From: Lu Wang Date: 2013-12-23 08:55 To: coolwanglu/pdf2htmlEX CC: sharemu Subject: Re: [pdf2htmlEX] Internal Error: Attempt to output 2147483647 into a 16-bit field. it will be truncated and the file may not be useful. And html style error . (#267) I cannot reproduce it. You mentioned that the error occurs on one of your computers, but not on the other one. What are the versions of Fontforge installed? — Reply to this email directly or view it on GitHub.

sharemu commented 10 years ago

procedure screenshot it happend ToUnicode CMap is not valid and got dropped for font: 13

coolwanglu commented 10 years ago

You said the error occurred on one computer but not another, what are the version info on both ?

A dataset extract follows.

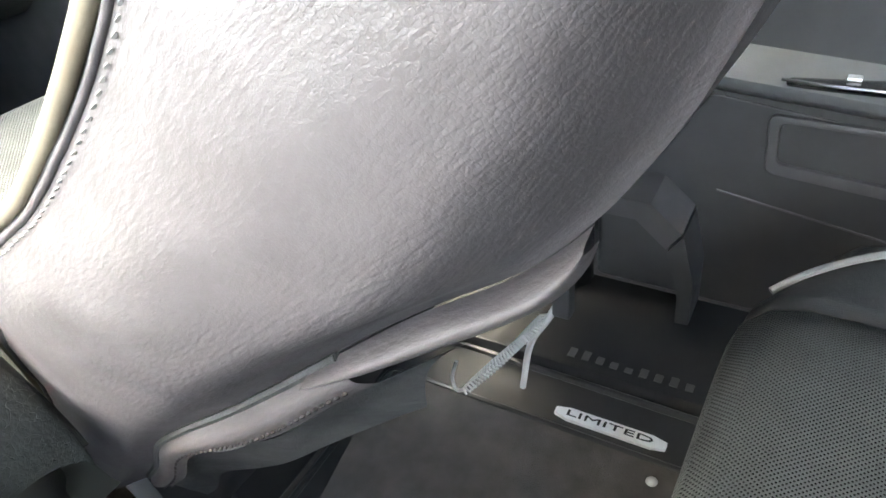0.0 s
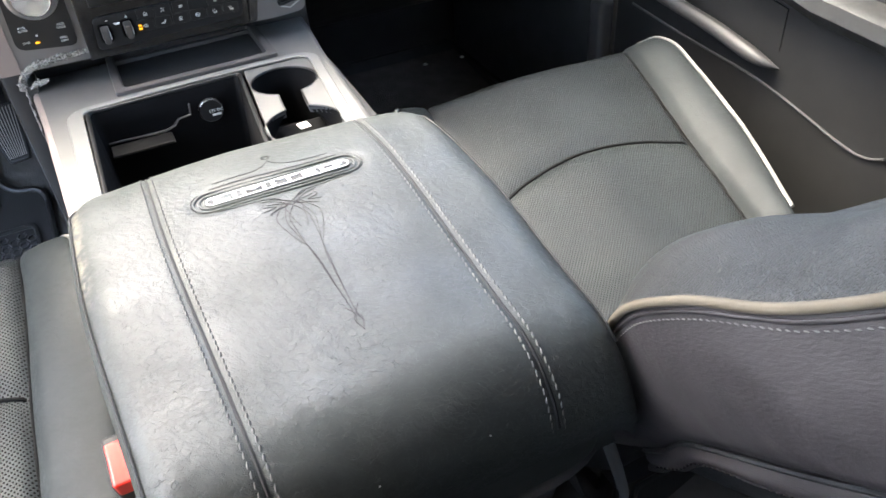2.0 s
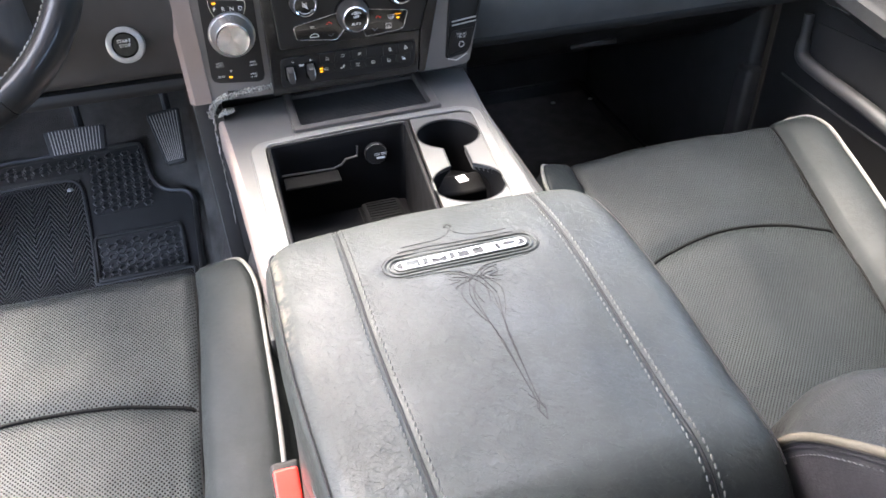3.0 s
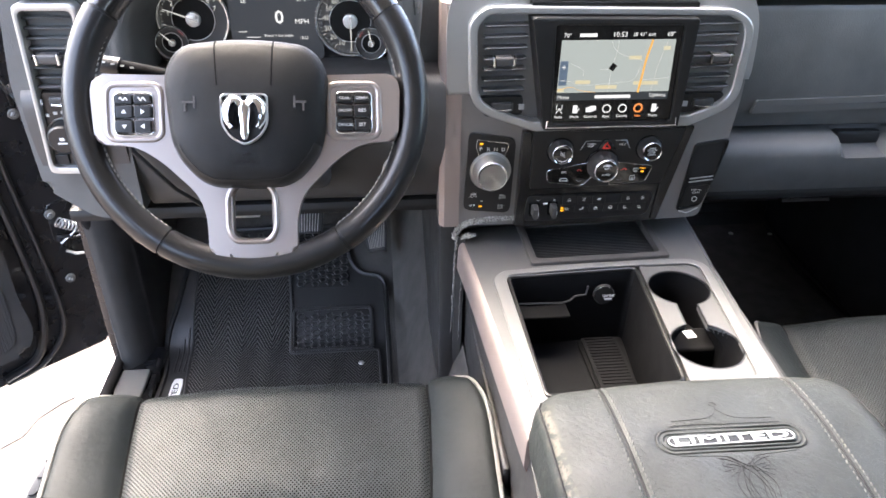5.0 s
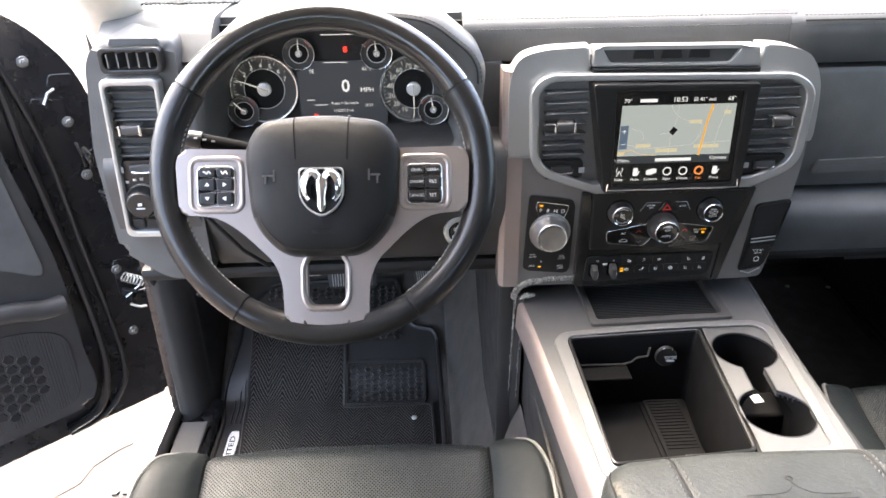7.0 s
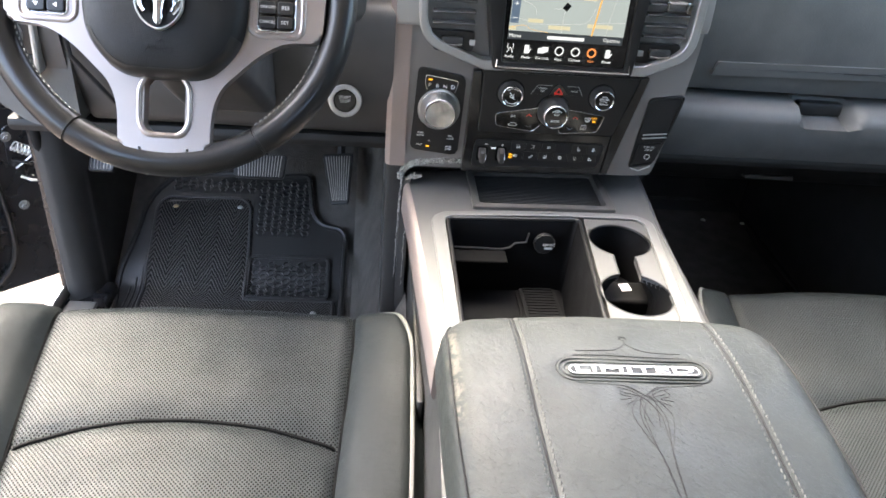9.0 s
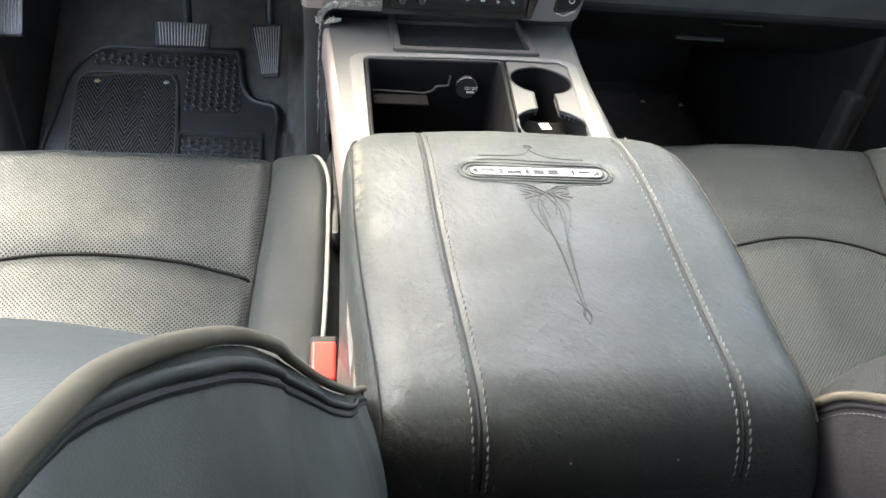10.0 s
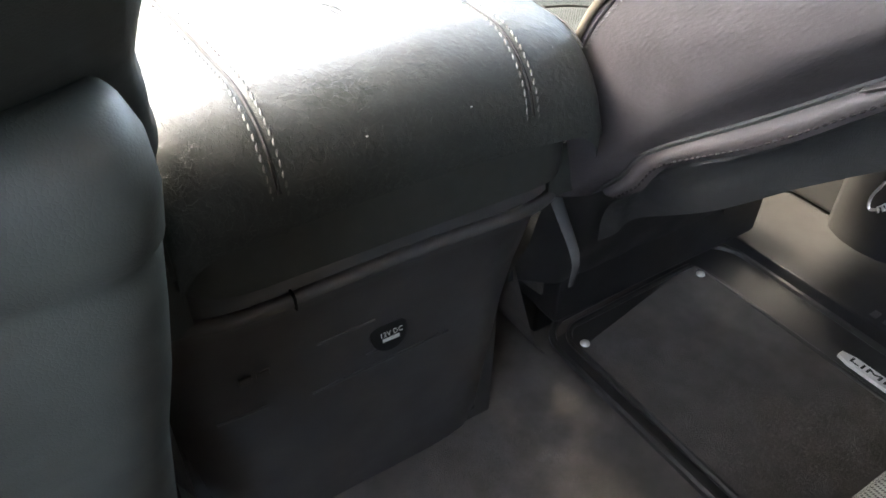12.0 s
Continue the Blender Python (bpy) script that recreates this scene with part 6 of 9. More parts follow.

The message about ToUnicode is harmless, just notifying that the information stored in PDF is useless.

sharemu commented 10 years ago

you mean pdf2htmlex version? D:\test\pdf2htmlEX-v1.0-win32-static>pdf2htmlEX.exe -v pdf2htmlEX version 0.10 Copyright 2012,2013 Lu Wang coolwanglu@gmail.com and other contributers Libraries: poppler 0.24.1 libfontforge 20130820 Default data-dir: .\data Supported image format: png jpg

all computer use the same pdf2htmex component. http://yunpan.cn/QDMZagwiz5SWx

coolwanglu commented 10 years ago

If the versions are the same, it's weird that you see the error on one but not on the other. I've no idea about it right now.

On the other hand, I can reproduce the style issue.

sharemu commented 10 years ago

ye. so , i think it cased by operate system . "On the other hand, I can reproduce the style issue." , you can reproduce the style error? or you will restart style error issue?

coolwanglu commented 10 years ago

Yes, why ask me again?

On Mon, Dec 23, 2013 at 4:46 PM, sharemu notifications@github.com wrote:

ye. so , i think it cased by operate system . "On the other hand, I can reproduce the style issue." , you can reproduce the style error?

— Reply to this email directly or view it on GitHubhttps://github.com/coolwanglu/pdf2htmlEX/issues/267#issuecomment-31109066 .

sharemu commented 10 years ago

if you can reproduce the style error, very good. i believe ,it is easy for you to resolve this problem.

coolwanglu commented 10 years ago

I think it'll take me quite some time. Will take a took.

On Mon, Dec 23, 2013 at 4:50 PM, sharemu notifications@github.com wrote:

if you can reproduce the style error, very good. i belive ,it is easy for you to resolve this problem.

— Reply to this email directly or view it on GitHubhttps://github.com/coolwanglu/pdf2htmlEX/issues/267#issuecomment-31109190 .

sharemu commented 10 years ago

oh, The sooner the better, I'm looking forward to. please !